Fine. I hope you guys are happy. You made me look up what was once an annual post of mine in a forum long-gone. As I re-read it, some of the smells, and feelings, return.
Enjoy, as you choose:
When I was a kid on "da sout side a chicawgo," (circa 1950 ish)
There WAS a guy who walked the alleys, with a clanging bell, and a two-wheeled cart supporting a grinding wheel. Maybe more than one guy. Sissors, knives, any edged tools got sharpened. The alleys weren't paved back then as far as I can recall.
There were also "junk" men, who had horse-drawn wagons (Honest) who would be scavengers of tossed stuff, or be asked to wait as the still-too-good-to-be-garbage stuff was brought out and loaded up in their wagons.
And "Johnny, the Milk Man," whose ? Wanzer Dairy (don't recall now), truck wheezed the alley-way, with blocks of ice, just ASKING to be attacked by kids for ice chips, when Johnny was carrying glass bottles of milk, cream and half-and-half back and forth to the houses.
The alleys were our playgrounds, battlegrounds, adventure parks, and learning centers back then. There were always men working on their cars, or building furniture, or painting stuff, or repairing something or other on the benches after work, or on the weekends. Depending on the personality of the guy, kids would learn from or run past the open garage...always peeking to see if there was "neat stuff" in the garage.
And since I'm on this track...There was a time..about the end of the first week of January in Chicago...when the "big kids" (7th-8th graders) would start the collection of discarded Christmas trees, dragging them to the sandbox in the City Playground at, er....66th and Talman.... The younger kids would join in, and eventually, as many as 30 or more dried and discarded pine trees would be collected, along with plant sticks, any wood found in passing, cardboard, and whatever wasn't tied down that couldn't be described as "too good to take."
Concurrently, this motley crew would have collected the biggest baking potatoes they could sneak out of the house, chunks of butter, aluminum (tin) foil, and salt and pepper...and of course...no napkins or plates.
This was often the coldest time of year in the City, but like the pioneers before us, as dusk drew nigh, paper would be crumpled, strategically placed, the little kids would be threatened back away from the corner of the sandbox, and a match would be struck and touched to the paper at the base of the construction of piled trees.
As I write this, I can hear the " WHOOOOSSSHHHH" as the brittle and dried pine needles and twigs, then limbs, then the trunks themselves caught fire and sucked all the oxygen from the area to create a flame..that in my mind's eye...must have been 30 feet tall some years.
Why no adults called the cops or fire department, or why no burning embers flew to set garages or houses afire, I do not know.
We NEVER had police problems.
Anyway, eventually, the fire would burn down, the big kids would concentrate the fire and the potatoes would be pierced and wrapped in foil, and then inserted in the burning coals.
Then came the test of character, for the pants, woolen mittens, shoes were all soaked, and starting to re-freeze...there was only so much space in the radiant area of the fire...and the frontier aura of the moments heartened our young hearts, as we endured some parts being singed and others frozen awaiting the "spuds" with the now-melting butter in our pockets, our faces burning from alternating cold and heat extremes, and the dark of Winter night making the brilliance of the coals, or fire, become more intense...and we waited, talking about god-knows-what, maybe emulating the "big kids", dunno....
Until finally, some natural leader of the big kids would poke the embers and claw out a blackened and torn ball of foil, and peel back the metal wrapping...
and then...just then...the skin on the "spud" would break and a billow of the best-smelling steam in the world would rise up into the darkness and cold.
The butter (whatever was left) and the salt and pepper were brought out, and each kid tried to identify HIS potato (es).
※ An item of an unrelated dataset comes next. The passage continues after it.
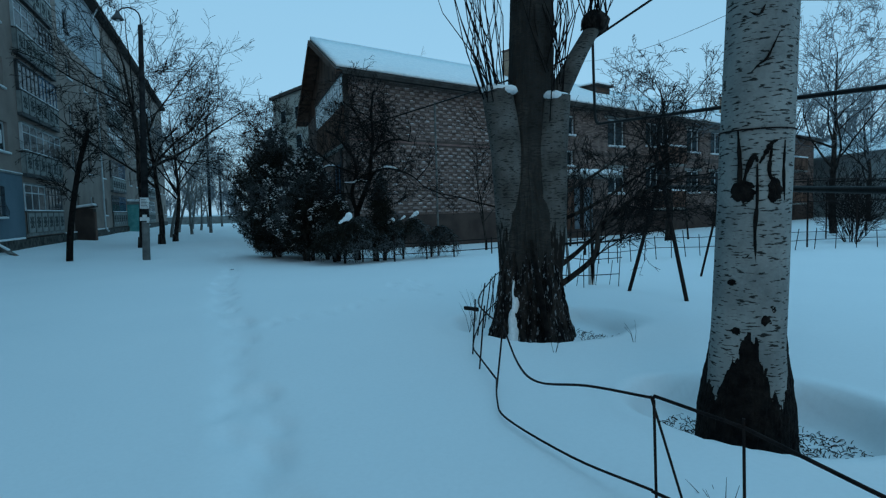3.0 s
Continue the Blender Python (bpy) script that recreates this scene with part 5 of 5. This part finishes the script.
# ---- distance: a second block behind the house, poplars, far woods and a low wall ----
far = thing("far_building", pose(10.4, 56.0, 0, 0, 0, ANGLE), "beige multi-storey block beyond the brick house", "building")
part("wall", Mesh().box(0, 0, -1, 40, 12, 13.4), FAR_PLASTER, far)
part("roof", Mesh().box(-0.3, -0.3, 13.4, 40.3, 12.3, 13.7), ROOF_EDGE, far)
for i in range(4):
    for j in range(3):
        w = part("window", Mesh().box(-0.03, 2.0 + j * 3.4, 2.2 + i * 2.8, -0.002, 3.3 + j * 3.4, 3.6 + i * 2.8), FRAME_WHITE, far)
        part("pane", Mesh().box(-0.04, 2.08 + j * 3.4, 2.28 + i * 2.8, -0.032, 3.22 + j * 3.4, 3.52 + i * 2.8), GLASS, w)
# the two tallest carry haze in their twig colour
for k, (x, y, h) in enumerate([(14.5, 47, 15), (16.0, 48, 16), (4.2, 33.5, 8), (3.5, 37, 9), (2.8, 44, 8)]):
    bare_tree(x, y, h, 0.2, 140 + k, FASTIG if h > 14 else STREET, "tall bare tree behind the brick house", group="far trees", twig=TWIG_HAZED if h > 14 else TWIG)
# far woods, haze painted in as one pale colour
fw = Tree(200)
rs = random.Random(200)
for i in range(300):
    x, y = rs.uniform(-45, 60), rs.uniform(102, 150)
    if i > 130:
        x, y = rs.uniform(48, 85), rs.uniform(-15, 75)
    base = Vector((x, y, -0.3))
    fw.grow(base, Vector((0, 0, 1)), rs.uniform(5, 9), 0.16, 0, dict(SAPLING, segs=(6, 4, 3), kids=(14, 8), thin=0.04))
woods = part("far_woods", fw.limb, TWIG_HAZED)
tagged(woods, "bare woods in the far distance, coloured pale for haze", "woods", kind="stuff")
fw2 = part("far_wood_twigs", fw.twig, TWIG_HAZED)
tagged(fw2, "twigs of the far woods, coloured pale for haze", "woods", kind="stuff")
shed_far = thing("far_house", pose(54, 20, 0, 0, 0, 70), "low dark house with a snowy roof beyond the yard", "house")
part("wall", Mesh().box(0, 0, -0.5, 22, 8, 5.2), HUT_WALL, shed_far)
part("roof", Mesh().quadstrip([[(x, -0.6, 5.2), (x, 4, 7.6), (x, 8.6, 5.2)] for x in (-0.5, 22.5)]), SNOW_CAP, shed_far)
for i in range(6):
    for j in range(2):
        part("window", Mesh().box(1.5 + i * 3.5, -0.03, 1.0 + j * 2.5, 2.8 + i * 3.5, -0.002, 2.3 + j * 2.5), FRAME_DARK, shed_far)
lowwall = thing("far_wall", pose(-8, 98, 0), "low snow-capped wall closing the street", "wall")
part("body", Mesh().box(0, 0, -0.3, 60, 0.3, 1.1), CONCRETE, lowwall)
part("cap", Mesh().box(0, -0.03, 1.102, 60, 0.33, 1.3, bevel=0.05), SNOW_CAP, lowwall)

# ---- small things ----
def litter(x, y, r0, r1, count, seed, z):
    """Dead grass and leaf bits in the hollow round a trunk."""
    rg, m = random.Random(seed), Mesh()
    for i in range(count):
        a, r = rg.uniform(0, 6.28), rg.uniform(r0, r1)
        p = Vector((x + r * math.cos(a), y + r * math.sin(a), 0))
        p.z = ground_z(p.x, p.y) - 0.005
        e = p + Vector((rg.uniform(-0.06, 0.06), rg.uniform(-0.06, 0.06), rg.uniform(0.0, 0.035)))
        m.tube([p, p.lerp(e, 0.5) + Vector((0, 0, 0.008)), e], [0.004, 0.0035, 0.0015], 3, cap=False)
    tagged(part("dead_grass", m, LITTER), "dark dead grass poking through thin snow", "grass", kind="stuff")


litter(4.27, 4.82, 0.3, 0.74, 1300, 1, -0.25)
litter(4.52, 8.03, 0.5, 0.85, 700, 2, -0.15)
litter(4.1, 1.35, 0.35, 0.75, 700, 3, -0.2)
for k, (x, y, h) in enumerate(((2.82, 3.75, 0.28), (2.9, 3.85, 0.2), (3.9, 6.9, 0.4), (3.78, 8.7, 0.6), (3.95, 9.0, 0.5), (3.6, 8.4, 0.35), (2.5, 1.45, 0.1), (4.9, 6.9, 0.3))):
    rg = random.Random(k)
    w = thing("weed_stalk", pose(x, y, 0), "thin dry weed stalk sticking out of the snow", "weed", "weed stalks")
    m = Mesh()
    for q in range(3):
        e = Vector((rg.uniform(-0.15, 0.15), rg.uniform(-0.1, 0.1), h * rg.uniform(0.6, 1.0)))
        m.tube([(0, 0, -0.05), e * 0.5 + Vector((0.02, 0, 0)), e], [0.003, 0.0025, 0.001], 4, cap=False)
    part("stalk", m, TWIG, w)
slab = thing("tin_scrap", pose(3.7, 8.58, 0.2, 25, 16, 118) @ Matrix.Diagonal((0.62, 0.9, 1.2, 1)), "dark scrap of sheet caught on the bent fence", "scrap")
part("sheet", Mesh().quadstrip([[(x, -w, 0.02 * math.sin(x * 9)), (x, w, 0.012 + 0.02 * math.sin(x * 9)), (x, w, 0.024 + 0.02 * math.sin(x * 9)), (x, -w, 0.012 + 0.02 * math.sin(x * 9))] for x, w in ((-0.2, 0.015), (-0.14, 0.06), (-0.04, 0.08), (0.06, 0.06), (0.14, 0.045), (0.19, 0.012))]), BARK_DARK, slab)
tw = thing("twig", pose(0.98, 18.38, -0.01) @ Matrix.Diagonal((0.6, 0.6, 0.6, 1)), "short dark twig lying on the snow", "twig")
part("stick", Mesh().tube([(-0.07, 0, 0.0), (-0.02, 0.01, 0.03), (0.05, 0, 0.015), (0.09, 0.03, 0.03)], [0.012, 0.014, 0.012, 0.005], 5).tube([(0, 0, 0.02), (0.03, -0.04, 0.05)], [0.008, 0.004], 4), BARK_DARK, tw)
def wire(a, b, sag, r=0.008):
    a, b = Vector(a), Vector(b)
    return Mesh().tube([a.lerp(b, k / 12) - Vector((0, 0, 4 * sag * (k / 12) * (1 - k / 12))) for k in range(13)], r, 4, cap=False)
wires = thing("overhead_wires", pose(0, 0, 0), "thin overhead wires between poles and houses", "wire")
part("wire", wire((-1.45, 24.5, 7.7), (0.0, 52, 8.6), 0.3), IRON, wires)
part("wire", wire((-7.0, 60, 14), (8.0, 60, 12.5), 0.5, 0.012), IRON, wires)
part("wire", wire((-7.0, 61, 13.2), (8.0, 61, 11.8), 0.5, 0.012), IRON, wires)
part("wire", wire((12.85, 12.35, 6.2), (40, 8, 9), 0.4), IRON, wires)
part("wire", wire((12.85, 12.35, 6.2), (20.0, 30.6, 9.6), 0.4), IRON, wires)


# ---- bricks of the house, last ----
def brick_rows(mesh, u0, u1, z0, z1, put, skip, course=0.077, length=0.26):
    row, z = 0, z0
    while z + course <= z1 + 0.001:
        off = (length / 2) * (row % 2)
        n = int((u1 - u0) / length) + 2
        for i in range(n):
            a, b = max(u0, u0 + i * length - off), min(u1, u0 + i * length - off + length - 0.012)
            if b - a < 0.05:
                continue
            if any(o[0] - 0.01 < b and a < o[1] + 0.01 and o[2] - 0.01 < z + course and z < o[3] + 0.01 for o in skip):
                continue
            put(mesh, a, b, z, z + course - 0.012, row, i)
        z += course
        row += 1


def face_front(mesh, a, b, za, zb, row, i, proud=0.012):
    k = len(mesh.v)
    e = 0.004
    mesh.v += [(a, 0, za), (b, 0, za), (b, 0, zb), (a, 0, zb), (a + e, -proud, za + e), (b - e, -proud, za + e), (b - e, -proud, zb - e), (a + e, -proud, zb - e)]
    mesh.f += [(k + 4, k + 5, k + 6, k + 7), (k, k + 1, k + 5, k + 4), (k + 1, k + 2, k + 6, k + 5), (k + 2, k + 3, k + 7, k + 6), (k + 3, k, k + 4, k + 7)]


def face_gable(mesh, a, b, za, zb, row, i):
    k = len(mesh.v)
    e, p = 0.004, 0.012
    mesh.v += [(0, a, za), (0, b, za), (0, b, zb), (0, a, zb), (-p, a + e, za + e), (-p, b - e, za + e), (-p, b - e, zb - e), (-p, a + e, zb - e)]
    mesh.f += [(k + 7, k + 6, k + 5, k + 4), (k + 4, k + 5, k + 1, k), (k + 5, k + 6, k + 2, k + 1), (k + 6, k + 7, k + 3, k + 2), (k + 7, k + 4, k, k + 3)]


def island_brick(name, a, b):
    """Brick that varies from one piece of the joined wall to the next."""
    m = material(name, a, b, 3.0, 0.9, 0.35, 60.0)
    n, l = m.node_tree.nodes, m.node_tree.links
    bsdf = n["Principled BSDF"]
    old = bsdf.inputs["Base Color"].links[0].from_socket
    geo = n.new("ShaderNodeNewGeometry")
    rng = n.new("ShaderNodeMapRange")
    rng.inputs["To Min"].default_value, rng.inputs["To Max"].default_value = 0.62, 1.35
    l.new(geo.outputs["Random Per Island"], rng.inputs["Value"])
    mix = n.new("ShaderNodeMixRGB")
    mix.blend_type = "MULTIPLY"
    mix.inputs["Fac"].default_value = 1
    l.new(old, mix.inputs[1])
    l.new(rng.outputs[0], mix.inputs[2])
    l.new(mix.outputs[0], bsdf.inputs["Base Color"])
    return m


BRICKWORK = island_brick("brickwork", (0.15, 0.106, 0.092), (0.24, 0.172, 0.15))
skip = H_OPEN + DOORS + [(0, LONG, 4.15, 4.25)] + [(o[0] - 0.3, o[1] + 0.3, o[3], o[3] + 0.17) for o in H_OPEN if 1.5 < o[1] - o[0] < 2]
bw = Mesh()
brick_rows(bw, 0, LONG, PL_TOP + 0.005, EAVE - 0.02, face_front, skip)
front = part("brickwork", bw, BRICKWORK, house)
tagged(front, kind="stuff")
gbw = Mesh()
brick_rows(gbw, 0.0, DEEP, PL_TOP + 0.005, EAVE - 0.02, face_gable, G_OPEN[:3])
gside = part("brickwork", gbw, BRICKWORK, house)
gside.data.transform(SKEW)
tagged(gside, kind="stuff")

# proud pale headers in a staggered pattern on the blind bay
bay = part("relief_bay", Mesh().box(0.0, -0.02, 4.26, 7.25, -0.013, 4.3), MORTAR, house, "bay of staggered proud pale bricks")
proud_mesh = Mesh().box(0, -0.075, 0, 0.25, -0.005, 0.075, bevel=0.008).data("brick", BRICK_PALE)
rest, count, row = Mesh(), 0, 0
z = PL_TOP + 0.1
while z < EAVE - 0.35:
    if not 4.02 < z < 4.3:
        for i in range(15):
            x = 0.1 + i * 0.49 + (0.245 if row % 2 else 0)
            if x > 7.0:
                continue
            if x < 99 and count < 300 and (z < 3.9 or x > 4.5):
                b = new("brick", proud_mesh)
                b.parent = bay
                b.matrix_basis = pose(x, 0, z)
                count += 1
            else:
                rest.box(x, -0.075, z, x + 0.25, -0.005, z + 0.075, bevel=0.008)
    z += 0.154
    row += 1
cap_rg, caps = random.Random(91), Mesh()
for k in range(1, 36):
    z = PL_TOP + 0.1 + 0.154 * k
    for i in range(15):
        x = 0.1 + i * 0.49 + (0.245 if k % 2 else 0)
        if x < 7.0 and not 4.02 < z < 4.3 and z < EAVE - 0.35 and cap_rg.random() < 0.4:
            a, b, t = x + cap_rg.uniform(0.0, 0.12), x + 0.25 - cap_rg.uniform(0.0, 0.1), cap_rg.uniform(0.006, 0.018)
            caps.quadstrip([[(a, -0.072, z + 0.074), (a, -0.012, z + 0.074), (a, -0.012, z + 0.076 + t), (a, -0.05, z + 0.076 + t)], [(b, -0.072, z + 0.074), (b, -0.012, z + 0.074), (b, -0.012, z + 0.076 + t), (b, -0.05, z + 0.076 + t)]])
tagged(part("brick_snow", caps, SNOW_CAP, bay, "thin snow lying on proud bricks"), kind="stuff")
rs_ = part("bricks", rest, BRICK_PALE, bay)
tagged(rs_, kind="stuff")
Some were charred a half-inch thick, others partially uncooked, but nothing has ever tasted better than those hot baked potatoes in the middle of a city playground sandbox in the dark of an early evening, with the taste made vivid with too much butter on fingers, an uneven distribution of salt or pepper, and the charcoal flecks that were inevitable as we ate these wonderful pioneer foods in the shadows of the street lights on a winter's night.
The fire consumed itself, the kids would straggle home to be yelled at for the grime on their clothes, and some of the older kids, and the younger-but-one-day-gonna-be-fire-tender kids, stayed, watched, and eventually smothered the last of the coals.
And then we left.
A winter night remembered for a life-time.